Influence of fractionated crystallization on the semicrystalline structure of (POM/(PS/PPE)) blends. Static and time-resolved SAXS, WAXD and DSC studies

The semicrystalline structure and degree of crystallinity of fractionated crystallizing poly(methylene oxide)/(polystyrene/poly(2,6-dimethyl-1,4 phenylene ether) POM/(PS/PPE) blends have been investigated by DSC, SAXS and WAXD. The three techniques yielded highly correlated results.The degree of crystallinity of the POM phase determined by DSC (X_c,DSC) decreases with decreasing POM content in the blends and this is accompanied by a shift from bulk to homogeneous crystallization.The reduction in the measured degree of crystallinity determined by WAXD (X_c,WAXD) is even more pronounced and indicates, in absence of evidence for the formation of different polymorphs, that only small and imperfect crystals are formed during homogeneous crystallization in finely dispersed droplets. Analysis of the width of the WAXD reflections, which is also related to X_c,WAXD, yields a linear correlation between L₁, a measure of the lateral dimensions of the crystallites, and the average dispersed particle diameter. The parameter L₂, corresponding to the crystalline lamellar thickness, is non-linearly correlated with the degree of crystallinity, indicating that the decrease in X_c,WAXD is not solely due to the formation of thinner lamellae at higher degrees of undercooling.

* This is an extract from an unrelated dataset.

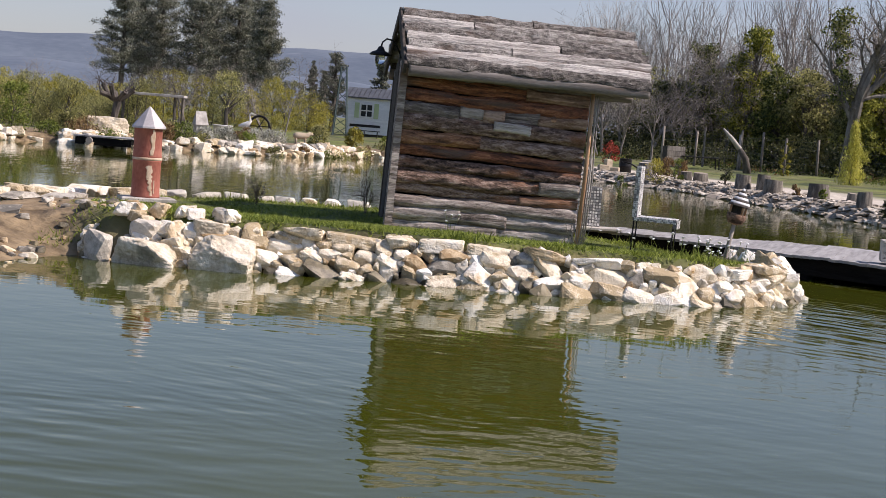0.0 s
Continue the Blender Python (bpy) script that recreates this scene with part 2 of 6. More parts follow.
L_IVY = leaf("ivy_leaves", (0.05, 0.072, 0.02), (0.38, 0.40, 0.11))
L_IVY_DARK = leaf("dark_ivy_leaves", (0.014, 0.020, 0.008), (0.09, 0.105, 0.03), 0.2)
# lighter copy of the ivy colour, with sunlight painted in
L_IVY_LIGHT = leaf("sun_painted_leaves", (0.085, 0.105, 0.016), (0.48, 0.475, 0.09), 0.45)
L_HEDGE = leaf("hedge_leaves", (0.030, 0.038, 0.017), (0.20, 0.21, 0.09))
L_OLIVE = leaf("olive_leaves", (0.12, 0.125, 0.05), (0.52, 0.50, 0.20), 0.5)
L_PINE = leaf("pine_needles", (0.07, 0.08, 0.06), (0.36, 0.37, 0.28), 0.25)
L_PINE_DARK = leaf("dark_cypress_needles", (0.017, 0.023, 0.021), (0.070, 0.082, 0.073), 0.08)
L_BAMBOO = leaf("bamboo_leaves", (0.19, 0.18, 0.028), (0.54, 0.48, 0.10), 0.4)
L_GOLD = leaf("golden_conifer_leaves", (0.36, 0.36, 0.06), (0.74, 0.70, 0.18), 0.5)
L_YELLOW = leaf("yellow_leaves", (0.26, 0.18, 0.015), (0.58, 0.42, 0.05), 0.45)
L_BUSH = leaf("green_bush_leaves", (0.06, 0.09, 0.014), (0.25, 0.30, 0.055), 0.3)
L_DRY = leaf("dry_leaves", (0.13, 0.075, 0.03), (0.30, 0.20, 0.09), 0.2)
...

There is a simple relationship between the SAXS long period and the crystallization temperature, corresponding to the formation of thinner and less perfect crystalline lamellae during fractionated crystallization at higher degrees of undercooling.As the lateral dimensions of the crystallites of finely dispersed crystallizing droplets is governed by their size, X_c,WAXD can be directly related to the particle diameter, since the fraction of small or imperfect crystallites will not be measured by WAXD.